- Film poster
- Directed by: Alexis Bloom Svetlana Zill
- Based on: Black Magic
- Produced by: Charlie Corwin
- Starring: Anita Pallenberg Volker Schlöndorff Metka Kosak Stash Klossowski Marlon Richards Jake Weber Angela Richards Sandro Sursock Theda Zawaiza Kate Moss
- Narrated by: Scarlett Johansson
- Cinematography: Luca Ciuti Catherine Derry Nick Higgins Bill Kirstein Will Pugh Axel Schneppat Shane Sigler
- Edited by: Adam Evans Hannah Vanderlan
- Music by: Will Bates
- Distributed by: Magnolia Pictures (United States)
- Release dates: May 22, 2023 (Cannes); May 3, 2024;
- Running time: 113 minutes
- Country: United States
- Language: English
- Box office: $41,633

= Catching Fire: The Story of Anita Pallenberg =

2023 documentary film

Catching Fire: The Story of Anita Pallenberg is a 2023 American documentary film about the Rolling Stones muse Anita Pallenberg.

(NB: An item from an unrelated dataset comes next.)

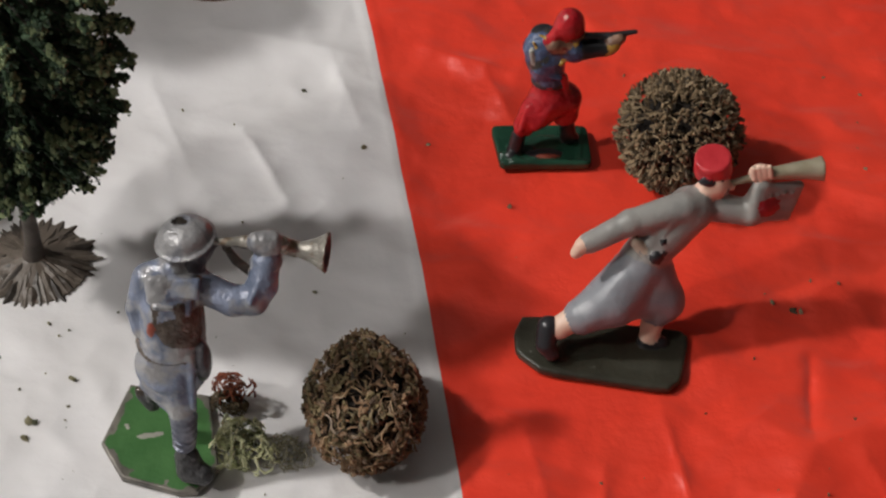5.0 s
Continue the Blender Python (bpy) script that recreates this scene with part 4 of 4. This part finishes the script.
BACK_SPOTS = [(-176.8, 45.8, 1.11), (-169.7, 40.5, 1.11), (-177.9, 40.0, 0.74), (-173.4, 41.4, 0.56), (-169.8, 30.9, 0.83), (-150.4, -22.8, 0.93), (-138.5, -22.8, 1.3), (-147.9, -18.6, 0.83), (-158.8, -28.9, 0.83), (-151.4, -33.3, 0.65), (-161.7, -37.1, 0.56), (-161.4, -39.3, 0.56), (-143.9, -37.6, 0.83), (-140.4, -39.8, 1.3), (-158.0, -41.8, 0.46), (-159.6, -42.9, 0.46), (-125.4, -39.3, 0.83), (-121.8, -37.1, 0.65), (-118.9, -37.6, 0.83), (-121.5, -41.1, 0.93), (-116.1, -37.7, 0.46), (-113.0, -36.1, 0.56), (-124.2, -43.3, 0.74), (-105.3, -38.7, 0.74), (-107.9, -44.2, 0.56), (-157.7, -49.8, 0.83), (-158.3, -53.9, 1.3), (-156.2, -52.7, 1.11), (-165.2, -54.2, 0.65), (-152.2, -56.0, 0.56)]
LEFT_SPOTS = [(-139.8, -45.6, 0.65), (-140.6, -49.0, 0.46), (-130.6, -58.6, 0.74), (-136.4, -65.0, 1.02), (-137.8, -64.5, 0.56), (-141.4, -66.7, 0.65), (-130.8, -65.8, 0.46), (-163.1, -65.4, 0.93), (-158.6, -62.6, 0.93), (-160.3, -60.0, 0.74), (-155.1, -59.6, 0.46), (-162.2, -78.3, 1.2), (-146.2, -79.0, 0.37), (-117.1, -76.3, 0.56), (-106.1, -58.7, 0.83), (-94.5, -28.3, 0.74), (-89.4, -30.3, 0.65), (-91.7, -32.3, 0.56), (-93.7, -44.1, 0.46), (-141.6, -10.7, 0.83), (-133.2, -10.4, 0.74), (-120.2, -14.2, 1.11), (-136.0, -17.5, 0.65), (-131.8, -19.9, 0.65), (-121.6, -18.7, 0.56), (-152.6, -15.1, 0.65), (-158.3, -17.1, 0.46), (-168.9, -6.9, 0.74), (-166.1, -10.0, 0.93), (-180.4, 84.8, 0.9)]
rng = random.Random(77)
tiny = [(rng.uniform(-165, -20), rng.uniform(-90, 60)) for i in range(30)] + [(rng.uniform(15, 125), rng.uniform(-90, 85)) for i in range(16)]
spots = [*WHITE_SPOTS, *LEFT_SPOTS, *BACK_SPOTS, *RED_SPOTS] + [(x, y, rng.uniform(0.18, 0.36)) for x, y in tiny]
for x, y, size in spots:
    ob = new("crumb", CRUMBS[rng.randrange(6)])
    z = float(surface(np.array([x]), np.array([y]))[0])
    ob.matrix_basis = pose(x * 0.001, y * 0.001, (z + 0.25 * size) * 0.001, 0, 0, rng.uniform(0, 360)) @ Matrix.Scale(size * 0.00075, 4)
    tagged(ob, "tiny dark green-brown crumb of flock on the flag", "crumb", "crumbs on the flag")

The film is based on Pallenberg's unpublished autobiography Black Magic that her children found after her death in 2017; passages from the document are read out in the film by Scarlett Johansson.

==Production==
The film is based on an autobiographical manuscript titled Black Magic discovered by Pallenberg's children after her death in 2017.

==Release==
The film released in the United Kingdom and Ireland on 17 May 2024.

==Reception==
On the review aggregator website Rotten Tomatoes, 88% of 33 critics' reviews are positive, with an average rating of 7.3/10. Metacritic, which uses a weighted average, assigned the film a score of 64 out of 100, based on eight critics, indicating "generally favorable" reviews.

Peter Bradshaw of The Guardian stated that the film "contains some of the most chilling footage to be seen in any documentary", referring to the recording of Keith Richards performing hours after finding out his and Pallenberg's infant son Tara had died.